WHAT TO PRODUCE:
Copy every line with the string "carried" in it.

RAW DATA:
============

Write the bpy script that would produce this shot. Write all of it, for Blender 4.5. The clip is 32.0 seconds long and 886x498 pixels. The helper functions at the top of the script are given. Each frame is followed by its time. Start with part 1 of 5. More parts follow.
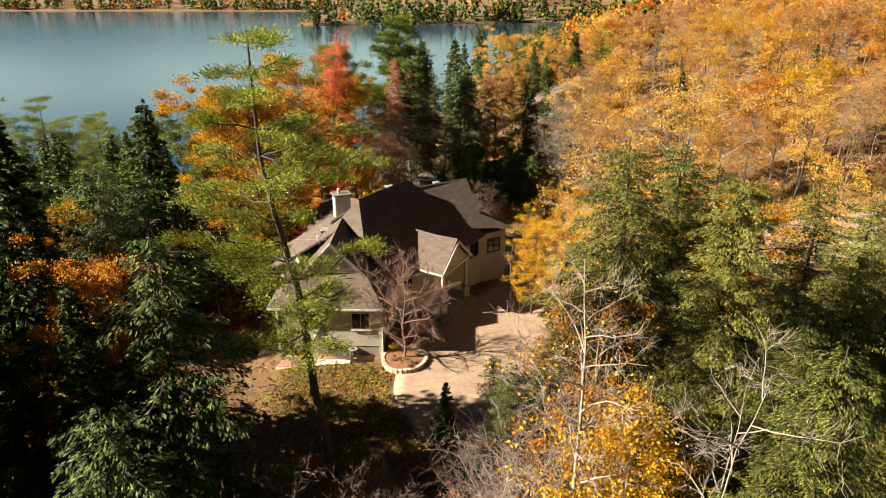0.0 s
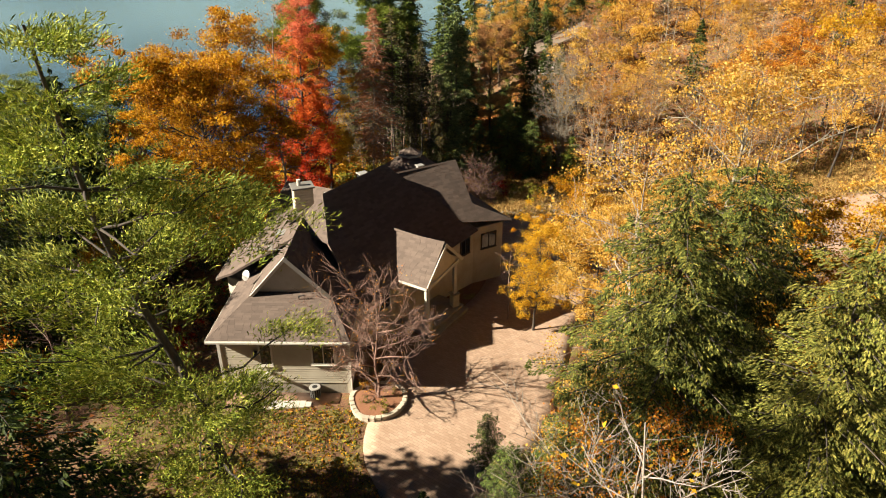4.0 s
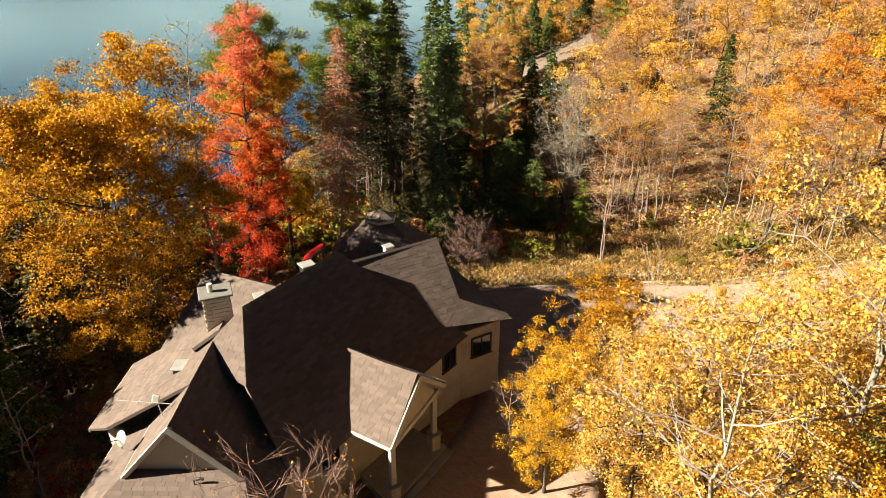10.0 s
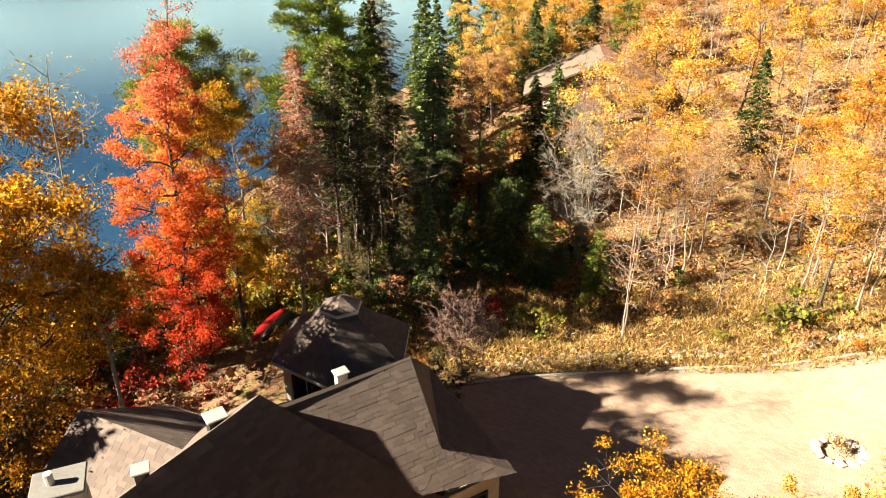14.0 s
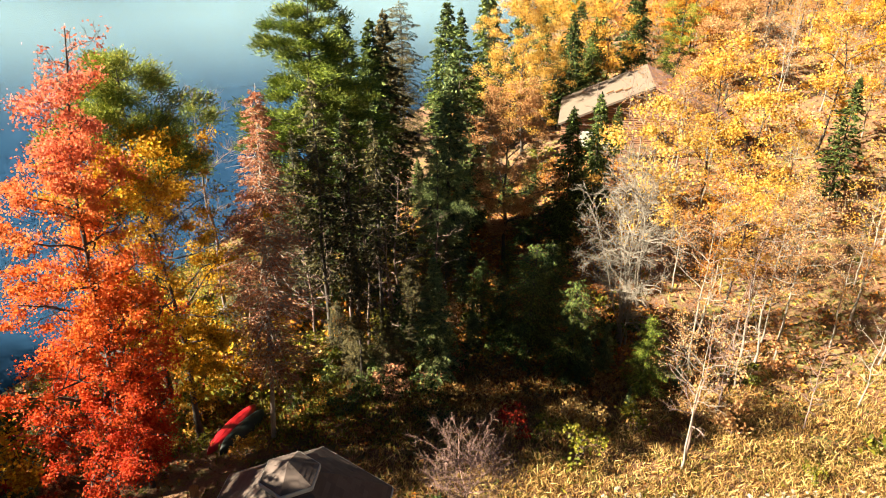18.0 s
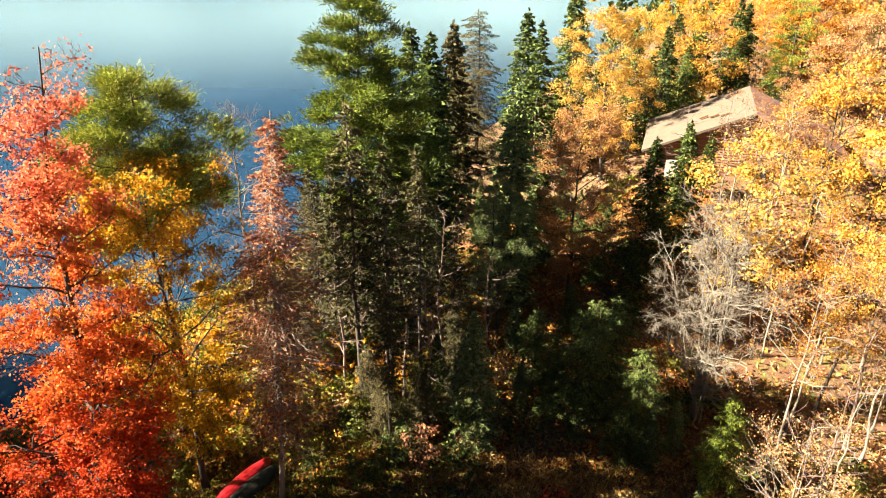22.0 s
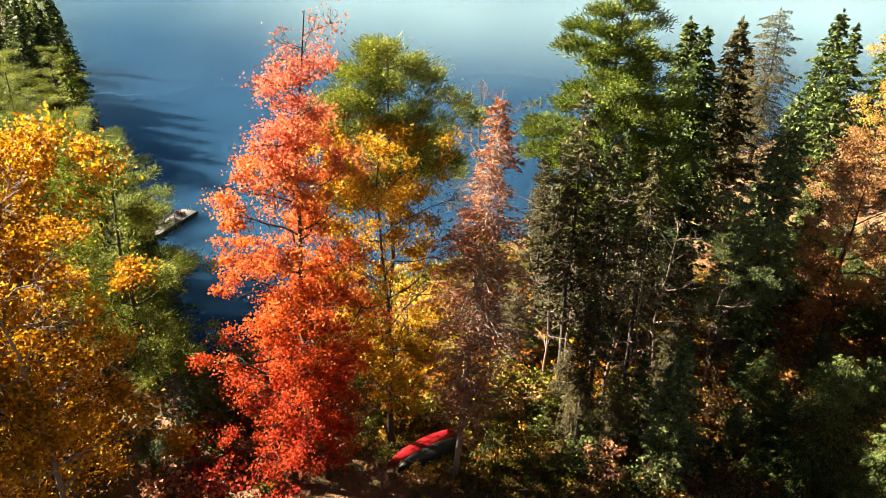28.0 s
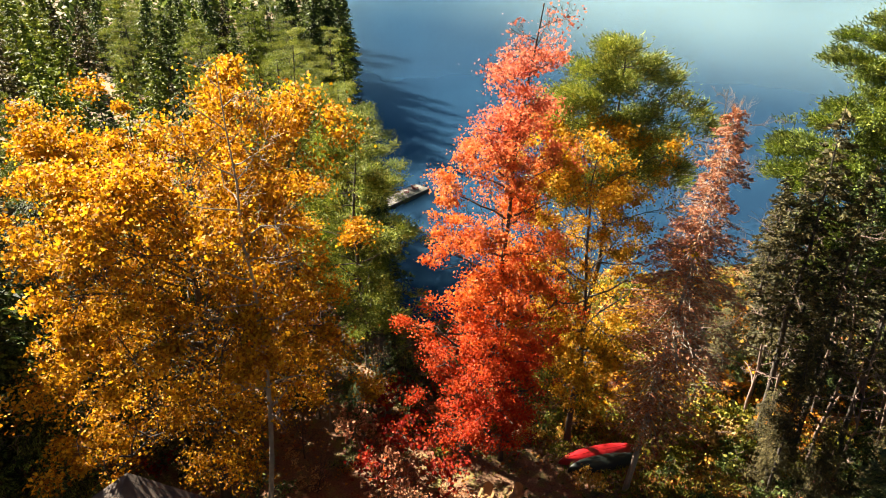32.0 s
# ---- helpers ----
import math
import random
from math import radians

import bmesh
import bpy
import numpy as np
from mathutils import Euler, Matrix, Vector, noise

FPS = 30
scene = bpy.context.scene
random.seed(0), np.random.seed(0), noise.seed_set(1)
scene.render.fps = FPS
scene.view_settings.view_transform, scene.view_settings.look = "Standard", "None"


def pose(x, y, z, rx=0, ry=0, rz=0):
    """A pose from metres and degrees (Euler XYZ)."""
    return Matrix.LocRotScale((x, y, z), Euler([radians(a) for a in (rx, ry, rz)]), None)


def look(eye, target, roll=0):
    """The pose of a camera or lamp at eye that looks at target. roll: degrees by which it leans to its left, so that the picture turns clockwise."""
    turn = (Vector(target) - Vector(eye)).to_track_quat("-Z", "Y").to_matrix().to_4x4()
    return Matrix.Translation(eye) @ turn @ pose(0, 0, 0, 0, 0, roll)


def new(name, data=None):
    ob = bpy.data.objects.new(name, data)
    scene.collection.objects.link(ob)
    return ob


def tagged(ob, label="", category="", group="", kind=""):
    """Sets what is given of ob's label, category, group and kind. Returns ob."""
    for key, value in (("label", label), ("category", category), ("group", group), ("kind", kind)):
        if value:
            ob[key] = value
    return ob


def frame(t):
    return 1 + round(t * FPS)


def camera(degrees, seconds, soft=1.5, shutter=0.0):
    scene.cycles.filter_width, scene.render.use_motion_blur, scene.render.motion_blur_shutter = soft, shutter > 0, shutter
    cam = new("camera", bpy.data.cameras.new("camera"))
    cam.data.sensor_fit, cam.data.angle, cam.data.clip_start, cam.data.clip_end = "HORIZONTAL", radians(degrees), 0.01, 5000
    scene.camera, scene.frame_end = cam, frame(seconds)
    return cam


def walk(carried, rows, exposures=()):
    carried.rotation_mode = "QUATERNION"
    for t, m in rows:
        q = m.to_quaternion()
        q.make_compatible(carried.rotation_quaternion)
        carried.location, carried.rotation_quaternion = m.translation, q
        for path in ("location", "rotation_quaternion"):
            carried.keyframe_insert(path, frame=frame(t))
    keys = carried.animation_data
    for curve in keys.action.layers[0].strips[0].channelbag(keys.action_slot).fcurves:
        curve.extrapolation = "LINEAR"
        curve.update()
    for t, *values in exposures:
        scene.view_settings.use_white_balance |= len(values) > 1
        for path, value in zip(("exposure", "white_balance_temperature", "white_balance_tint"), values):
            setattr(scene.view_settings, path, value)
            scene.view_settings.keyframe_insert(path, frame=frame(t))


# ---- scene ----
cam = camera(66.38, 32.0, 1.0)
PATH = [
    (0.0, pose(1.380, 1.168, 31.242, 68.41, 0.00, 1.18)),
    (0.5, pose(1.501, 2.824, 31.292, 66.90, 0.00, 1.12)),
    (1.0, pose(1.618, 4.487, 31.347, 65.52, 0.00, 1.02)),
    (1.5, pose(1.722, 6.171, 31.410, 64.56, 0.00, 0.98)),
    (2.0, pose(1.809, 7.883, 31.475, 63.90, 0.00, 0.94)),
    (2.5, pose(1.875, 9.616, 31.536, 63.59, 0.00, 0.88)),
    (3.0, pose(1.921, 11.339, 31.578, 63.52, 0.00, 0.83)),
    (3.5, pose(1.958, 13.029, 31.602, 63.42, 0.00, 0.77)),
    (5.5, pose(2.139, 18.898, 31.505, 63.43, 0.00, 0.28)),
    (6.0, pose(2.202, 20.330, 31.505, 63.43, 0.00, 0.18)),
    (7.0, pose(2.377, 23.189, 31.480, 63.45, 0.00, 0.15)),
    (8.0, pose(2.613, 26.193, 31.427, 63.52, 0.00, 0.18)),
    (9.0, pose(2.983, 29.540, 31.266, 63.45, 0.00, 0.37)),
    (10.0, pose(3.188, 32.899, 31.024, 63.48, 0.00, 0.35)),
    (11.0, pose(3.305, 36.407, 30.765, 63.55, 0.00, 0.13)),
    (12.0, pose(3.633, 40.248, 30.595, 63.56, 0.00, 0.17)),
    (13.0, pose(3.890, 44.319, 30.486, 63.46, 0.00, 0.11)),
    (13.5, pose(4.038, 46.286, 30.437, 63.48, 0.00, 0.10)),
    (15.5, pose(4.542, 54.025, 30.400, 63.37, 0.00, 0.02)),
    (16.0, pose(4.680, 55.949, 30.373, 63.37, 0.00, 0.39)),
    (17.0, pose(5.084, 59.754, 30.336, 63.43, 0.00, 1.39)),
    (18.0, pose(5.545, 63.101, 30.305, 63.52, 0.00, 2.91)),
    (19.0, pose(6.070, 65.772, 30.249, 63.67, 0.00, 4.91)),
    (20.0, pose(6.709, 67.949, 30.209, 63.78, 0.00, 6.79)),
    (21.0, pose(7.206, 69.484, 30.208, 63.85, 0.00, 8.62)),
    (22.0, pose(7.581, 70.596, 30.170, 63.84, 0.00, 10.80)),
    (23.0, pose(7.952, 71.305, 30.077, 63.88, 0.00, 13.85)),
    (24.0, pose(8.270, 71.751, 29.930, 63.85, 0.00, 16.95)),
    (24.5, pose(8.456, 71.928, 29.893, 63.75, 0.00, 18.62)),
    (26.5, pose(9.071, 72.314, 29.694, 63.48, 0.00, 25.96)),
    (27.0, pose(9.198, 72.371, 29.628, 63.41, 0.00, 28.75)),
    (28.0, pose(9.437, 72.474, 29.514, 63.29, 0.00, 34.46)),
    (29.0, pose(9.689, 72.579, 29.396, 63.11, 0.00, 39.44)),
    (30.0, pose(9.925, 72.743, 29.303, 62.91, 0.00, 44.69)),
    (31.0, pose(10.193, 72.826, 29.292, 62.96, 0.00, 50.24)),
    (32.0, pose(10.648, 72.744, 29.450, 63.07, 0.00, 55.34)),
]
walk(cam, PATH, exposures=[(0.0, 1.95), (6.0, 1.88), (8.0, 1.92), (9.0, 2.05), (13.0, 2.6), (16.0, 2.8), (18.0, 2.8), (20.0, 2.9), (24.0, 2.95), (27.0, 2.95), (32.0, 2.85)])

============

TASK RESPONSE:
def walk(carried, rows, exposures=()):
    carried.rotation_mode = "QUATERNION"
        q.make_compatible(carried.rotation_quaternion)
        carried.location, carried.rotation_quaternion = m.translation, q
            carried.keyframe_insert(path, frame=frame(t))
    keys = carried.animation_data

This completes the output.